Moreover, global publishing thrives on diversity of voices. China’s publishing scene, while growing, remains top-heavy and ideologically constrained. The rise of independent presses is a slow and arduous process. Authors who challenge the system often face publishing bans or worse.

Without a vibrant, diverse, and relatively free publishing ecosystem, it’s hard to generate the kind of unpredictable, world-changing literature that shapes global discourse. Mo Yan might win a Nobel, but how many voices like his remain silenced?

Children’s literature may be one area where experimentation is more tolerated. Chinese illustrators and authors have gained some traction at the Bologna Children’s Book Fair, and a new wave of picture books blends traditional folktales with modern storytelling formats. If China can succeed here, it might forge a path toward softer influence, bypassing the ideological scrutiny that burdens adult literature.

Conclusion

Will China become the next publishing superpower?
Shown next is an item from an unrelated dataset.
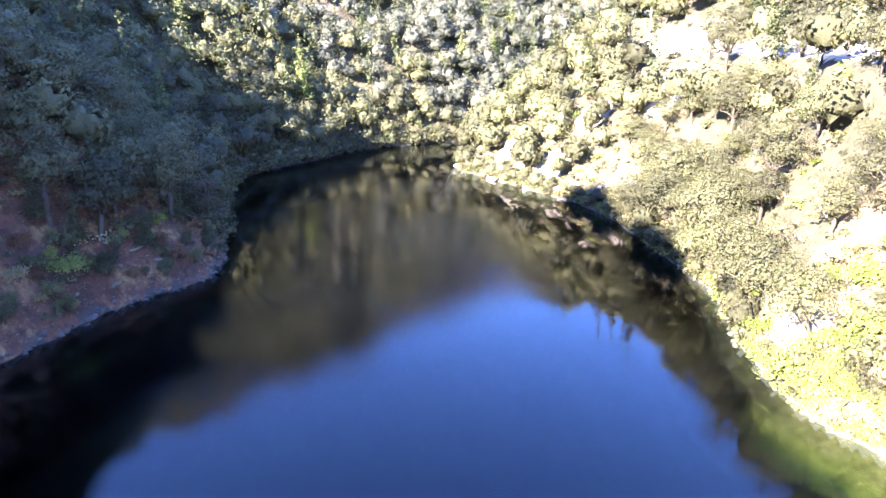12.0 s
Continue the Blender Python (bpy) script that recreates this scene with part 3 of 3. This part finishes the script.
stand(fir(319, 15.5, 6.5, "tall dark conifer on the crest of the shaded bank"), -62.0, 63.0, 1.0, 2)
stand(oak(330, 8.5, 6, DRY_RED, "rust-brown dried oak above the shaded shore"), -37.2, 97.5, 0.95, 3)
for k, (x, y, s) in enumerate([(-39.0, 183.0, 1.4), (-72.5, 173.0, 1.2), (-68.0, 174.5, 1.3), (-57.0, 134.0, 0.95), (63, 151, 0.8), (52.0, 163.0, 0.7), (58, 160, 0.75),
                                (6.3, 226.0, 1.15), (17.1, 235.3, 1.05), (25.7, 254.7, 1.2)]):
    stand(fir(340 + k, 14, 5.5, "tall conifer standing above the oaks, tinted pale as if sunlit", PALE_FIR_LEAF), x, y, s, k)

# ---- bushes ----
GREEN_BUSH = [bush(400 + i, t, w, BUSH_LEAF, "bright yellow-green bush on the dry bank") for i, (t, w) in enumerate([(1.7, 2.6), (2.2, 2.9), (1.2, 2.1)])]
DARK_BUSH = [bush(410 + i, t, w, OAK_LEAF, "dull olive shrub on the steep slope") for i, (t, w) in enumerate([(1.9, 2.7), (1.4, 2.2)])]
DRY_BUSH = [bush(420 + i, t, w, DRY_LEAF, "dry straw-coloured brush on the bank") for i, (t, w) in enumerate([(1.2, 2.3), (0.9, 2.0)])]
RED_BUSH = [bush(430 + i, t, w, DRY_RED, "withered red-brown brush among fallen leaves") for i, (t, w) in enumerate([(1.0, 2.1), (1.4, 2.3)])]
DEAD = [bare_shrub(440, 2.2, 2.4), bare_shrub(441, 3.2, 3.0)]
r = np.random.default_rng(17)
low_east, low_west = [], []  # the brush higher up, too dense to count
BX, BY, BZ, BD = scatter(20, 64, 6, 60, 1.55, 41)
for x, y, z, d in zip(BX, BY, BZ, BD):
    if 0.3 < d < 13 and r.random() < (1.0 if d < 3.5 else 0.75) * (1.0 if wavy(x, y, 4.0, 6.0) < 0.6 else 0.4) * (0.55 if y < 34 else 1.0):
        roll = r.random()
        if d > 9:
            low_east.append((x, y, z))
            continue
        kinds = GREEN_BUSH if roll < 0.5 else DARK_BUSH if roll < (0.8 if y > 40 else 0.6) else DRY_BUSH if roll < 0.985 else DEAD
        set_at(kinds[r.integers(len(kinds))], at_pose(x, y, z, r, r.uniform(0.7, 1.35) * (1.25 if y > 40 else 1.0), 0.1), "bushes on the sunlit bank")
BX, BY, BZ, BD = scatter(-66, -28, 30, 92, 1.65, 43)
for x, y, z, d in zip(BX, BY, BZ, BD):
    if 0.7 < d < 15 and r.random() < 0.85:
        roll = r.random()
        if d > 6 or y < 46 or roll < 0.12:
            low_west.append((x, y, z))
            continue
        kinds = RED_BUSH if roll < 0.32 else DARK_BUSH if roll < 0.86 else DRY_BUSH if roll < 0.93 else GREEN_BUSH
        set_at(kinds[r.integers(len(kinds))], at_pose(x, y, z, r, r.uniform(0.6, 1.25), 0.1) @ Matrix.Diagonal((0.9, 0.9, r.uniform(1.2, 1.9), 1)), "bushes on the shaded bank")
for x, y, s, kinds in [(-42.2, 67.8, 2.1, GREEN_BUSH), (-41.6, 65.6, 0.7, GREEN_BUSH), (-41.9, 65.0, 0.75, DARK_BUSH), (-44.9, 65.4, 1.0, DARK_BUSH), (-39.4, 77.6, 1.6, DARK_BUSH)]:
    set_at(kinds[0], at_pose(x, y, ground_at(x, y), r, s, 0.05), "bushes on the shaded bank")
for x, y, s, kinds in [(32.9, 46.2, 1.2, GREEN_BUSH), (34.2, 42.6, 1.3, GREEN_BUSH), (35.6, 39.5, 1.1, GREEN_BUSH), (36.8, 36.6, 1.2, GREEN_BUSH), (38.2, 34.8, 1.55, GREEN_BUSH), (46.5, 22.4, 1.2, GREEN_BUSH),
                       (44.3, 25.5, 1.0, GREEN_BUSH), (33.6, 47.2, 1.3, DARK_BUSH), (31.9, 48.5, 1.2, GREEN_BUSH), (34.0, 44.4, 1.0, GREEN_BUSH), (42.7, 32.5, 1.5, DRY_BUSH), (36.9, 41.2, 1.5, DRY_BUSH),
                       (41.6, 31.6, 1.2, DRY_BUSH), (45.6, 30.2, 1.7, DARK_BUSH)]:
    set_at(kinds[1], at_pose(x, y, ground_at(x, y), r, s, 0.05), "bushes on the sunlit bank")
set_at(GREEN_BUSH[1], at_pose(23.6, -14.6, ground_at(23.6, -14.6), r, 1.3, 0.02), "bushes on the sunlit bank")
for x, y, s in [(38.0, 104.5, 1.7), (48.3, 27.3, 1.5), (41.0, 66.5, 1.4), (44.5, 52.0, 1.3), (47.0, 60.0, 1.6)]:
    set_at(DEAD[1], at_pose(x, y, ground_at(x, y), r, s, 0.1), "dead shrubs on the sunlit bank")
for source in GREEN_BUSH + DARK_BUSH + DRY_BUSH + RED_BUSH + DEAD:
    remove_source(source)


def undergrowth(name, picks, label, materials, size=1.0):
    """Low scrub too dense to count, joined into one mesh."""
    r = np.random.default_rng(53)
    kinds = [bush_shape(r, 1.8, 2.6, 5, 12, 0.2)[1].arrays() for _ in range(6)]
    grove = Grove()
    for x, y, z in picks:
        s = size * r.uniform(0.6, 1.35) * (1.9 if x < 0 and y > 95 else 1.0)
        grove.add(kinds[r.integers(6)], (x, y, z - 0.15), r.uniform(0, 6.283), s, s * r.uniform(0.8, 1.2), r.integers(len(materials)))
    return grove.build(name, materials, label, "undergrowth")


undergrowth("undergrowth", low_east, "bright green and dry brush higher on the sunlit bank", [BUSH_LEAF, BUSH_LEAF, DRY_LEAF, OAK_LEAF])
undergrowth("undergrowth", low_west, "rust-brown and olive brush on the shaded bank", [DRY_RED, OAK_LEAF, DRY_RED, FIR_LEAF, OAK_LEAF, DRY_LEAF], 1.1)
UX, UY, UZ, UD = scatter(0, 90, 40, 200, 2.1, 61)
pick = ((UY > 52) & (UD < 9) & (r.random(len(UX)) < 0.8) | (UD > 8) & (UD < 40) & (r.random(len(UX)) < 0.3)) & (UD > 0.3)
edge = np.array([(x + 0.35, y, 0.25) for x, y in smooth_line(east_line.tolist(), 900) if 58 < y < 176 and r.random() < 0.75])
undergrowth("undergrowth", [*zip(UX[pick], UY[pick], UZ[pick]), *edge], "sunlit scrub between the trees and along the shore", [OAK_LEAF, OAK_LEAF, DRY_LEAF, BUSH_LEAF, OAK_LEAF])
UX, UY, UZ, UD = scatter(22, 66, 4, 58, 1.1, 63)
pick = (UD > 0.6) & (UD < 15) & (r.random(len(UX)) < np.where(wavy(UX, UY, 3.5, 9.0) < 0.35, 0.85, 0.35))
edge = [(x + r.uniform(0.0, 1.0), y + r.uniform(-0.4, 0.4), 0.2) for x, y in smooth_line(east_line.tolist(), 1100) if 8 < y < 60 and r.random() < np.where(y > 36, 0.9, 0.5)]
edge = [(x, y, max(ground_at(x, y), 0.1)) for x, y, z in edge]
undergrowth("undergrowth", edge, "green weeds and brush along the sunlit waterline", [BUSH_LEAF, OAK_LEAF, BUSH_LEAF, DRY_LEAF], 0.75)
undergrowth("undergrowth", zip(UX[pick], UY[pick], UZ[pick]), "low weeds and dry brush on the sunlit bank", [DRY_LEAF, BUSH_LEAF, DRY_LEAF, BUSH_LEAF, DRY_LEAF], 0.6)
UX, UY, UZ, UD = scatter(-110, 20, 60, 230, 2.1, 62)
pick = ((UY > 86) & (UD < 7) | (UD > 12) & (UD < 30) & (UY < 110)) & (UD > 0.2) & (r.random(len(UX)) < np.where(UD < 8, 0.85, 0.5))
edge = np.array([(x - 0.3, y + 0.2, 0.25) for x, y in smooth_line(west_line.tolist(), 700) if y > 90 and x < 40 and r.random() < 0.8])
undergrowth("undergrowth", [*zip(UX[pick], UY[pick], UZ[pick]), *edge], "shaded scrub under the trees and along the shore", [OAK_LEAF, OAK_LEAF, FIR_LEAF, OAK_LEAF])


def grass(name, picks, label, material, tall):
    r = np.random.default_rng(71)
    p = np.repeat(np.array(picks), 5, 0)
    n = len(p)
    p[:, :2] += r.normal(0, 0.13, (n, 2))
    a, h = r.uniform(0, 6.283, n), tall * r.uniform(0.5, 1.3, n)
    side = np.stack([np.cos(a), np.sin(a), 0 * a], 1) * (0.05 + 0.06 * r.random(n))[:, None]
    lean = np.stack([r.normal(0, 0.8, n), r.normal(0, 0.8, n), 1 + 0 * a], 1) * h[:, None]
    base = p - np.array([0, 0, 0.08])
    blades = np.stack([base - side, base + side, base + lean * 0.6 + side * 0.8, base + lean], 1).reshape(-1, 3)
    return tagged(new(name, quad_mesh(name, blades, np.arange(n * 4).reshape(n, 4), [material])), label, "grass", kind="stuff")


def tufts(x0, x1, y0, y1, step, seed, reach):
    x, y, z, d = scatter(x0, x1, y0, y1, step, seed)
    keep = (d < reach) & (d > 0.5) & (wavy(x, y, 3.0, 2.0) + 0.6 * wavy(x, y, 9.0, 8.0) > -0.35)
    return np.stack([x, y, z], 1)[keep]


grass("dry_grass", tufts(22, 64, -20, 72, 0.45, 81, 16), "pale dry grass tufts on the sunlit bank", DRY_LEAF, 0.2)
grass("dry_grass", tufts(-66, -28, 25, 95, 0.6, 82, 15), "tawny dry grass and litter on the shaded bank", DRY_LEAF, 0.2)

# ---- rocks along both waterlines ----
def rock_mesh(seed, material):
    r = np.random.default_rng(seed)
    bm = bmesh.new()
    bmesh.ops.create_icosphere(bm, subdivisions=2, radius=0.5)
    shape = np.array([1.0, r.uniform(0.6, 0.9), r.uniform(0.45, 0.7)])
    cuts = [(Vector(r.normal(0, 1, 3)).normalized(), r.uniform(0.3, 0.42)) for _ in range(7)]
    for v in bm.verts:
        for way, at in cuts:
            over = v.co.dot(way) - at
            if over > 0:
                v.co -= way * over
        v.co = Vector(np.array(v.co) * shape) * (1 + 0.12 * noise.noise(v.co * 4 + Vector((seed, 0, 0))))
    me = bpy.data.meshes.new("rock")
    bm.to_mesh(me)
    bm.free()
    me.materials.append(material)
    return me


def lay_rocks(line, span, every, meshes, sizes, label, group, seed, spread=0.22, inland=0.0):
    r = np.random.default_rng(seed)
    last = None
    for p in line:
        if not span[0] < p[1] < span[1]:
            continue
        if last is not None and np.hypot(*(p - last)) < every:
            continue
        last = p
        s = r.uniform(*sizes)
        x, y = p + r.normal(0, spread, 2) + np.array([abs(r.normal(0, inland)), 0])
        z = max(ground_at(x, y), -0.15)
        ob = new("rock", meshes[r.integers(len(meshes))])
        ob.matrix_basis = Matrix.LocRotScale((x, y, z + r.uniform(-0.05, 0.15) * s), Euler((r.normal(0, 0.2), r.normal(0, 0.2), r.uniform(0, 6.28))), (s * r.uniform(0.9, 1.5), s, s * r.uniform(0.7, 1.1)))
        tagged(ob, label, "rock", group)


fine_west, fine_east = smooth_line(west_line.tolist(), 1500), smooth_line(east_line.tolist(), 1500)
lay_rocks(fine_west, (22, 98), 0.5, [rock_mesh(i, ROCK_GREY) for i in range(6)], (0.3, 1.1), "grey angular rock at the shaded waterline", "rocks at the shaded waterline", 91)
lay_rocks(fine_west - np.array([2.2, -1.0]), (68, 86), 1.3, [rock_mesh(30 + i, ROCK_TAWNY) for i in range(4)], (0.6, 1.7), "tawny weathered rock on the shaded point", "rocks on the shaded point", 94, 1.1)
lay_rocks(fine_east, (8, 70), 1.0, [rock_mesh(10 + i, ROCK_SHORE) for i in range(5)], (0.25, 1.0), "pale rock at the sunlit waterline", "rocks at the sunlit waterline", 92, 0.35)
lay_rocks(fine_east, (118, 172), 1.4, [rock_mesh(20 + i, ROCK_PALE) for i in range(5)], (0.8, 3.2), "pale weathered rock on the lake's point", "rocks on the point", 93, 0.9, 3.0)

# ---- poles beside the road ----
def utility_pole(x, y, tall):
    root = tagged(new("utility_pole"), "weathered wooden utility pole beside the hillside road", "pole", "poles beside the road")
    root.location = (x, y, ground_at(x, y))
    new("post", join_tubes("post", [tube([(0, 0, -0.6), (0, 0, tall * 0.5), (0, 0, tall)], [0.17, 0.15, 0.11], 8)], POLE_WOOD)).parent = root
    new("crossarm", join_tubes("crossarm", [tube([(-1.1, 0.16, tall - 0.7), (1.1, 0.16, tall - 0.7)], [0.08, 0.08], 4)], POLE_WOOD)).parent = root


utility_pole(48.0, 158.0, 6.0)
utility_pole(59.8, 140.0, 8.5)


def floating_leaves(count):
    """Scattered specks of leaf and foam on the open water."""
    r = np.random.default_rng(101)
    at = np.stack([r.uniform(-26, 22, count), r.uniform(-20, 60, count), np.full(count, 0.015)], 1)
    a, s = r.uniform(0, 6.283, count), r.uniform(0.025, 0.06, count)[:, None]
    u = np.stack([np.cos(a), np.sin(a), 0 * a], 1) * s
    v = np.stack([-np.sin(a), np.cos(a), 0 * a], 1) * s * 0.5
    corners = np.stack([at - u, at - v, at + u, at + v], 1).reshape(-1, 3)
    me = quad_mesh("floating_leaves", corners, np.arange(count * 4).reshape(count, 4), [PALE_BARK])
    tagged(new("floating_leaves", me), "pale specks of fallen leaf drifting on the water", "leaves", kind="stuff")


floating_leaves(45)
It depends on what one means by “superpower.”

If we’re talking sheer volume, digital innovation, and infrastructural heft, China is already there. Its publishing industry is vast, technologically advanced, and increasingly global in ambition. It dominates academic output in some fields and is rapidly becoming the world’s largest educational publisher.

But publishing is also about ideas. About freedom. About the kind of creativity that thrives on unpredictability and diverse viewpoints. In that realm, China still lags. The barriers of language, censorship, and trust are significant. If China wants not only to print the most books but also to influence the global conversation, it must allow space for voices that challenge the narrative, not just reinforce it.

In short, China could very well become a publishing superpower—but only if it allows literature to be what it was always meant to be: a little dangerous.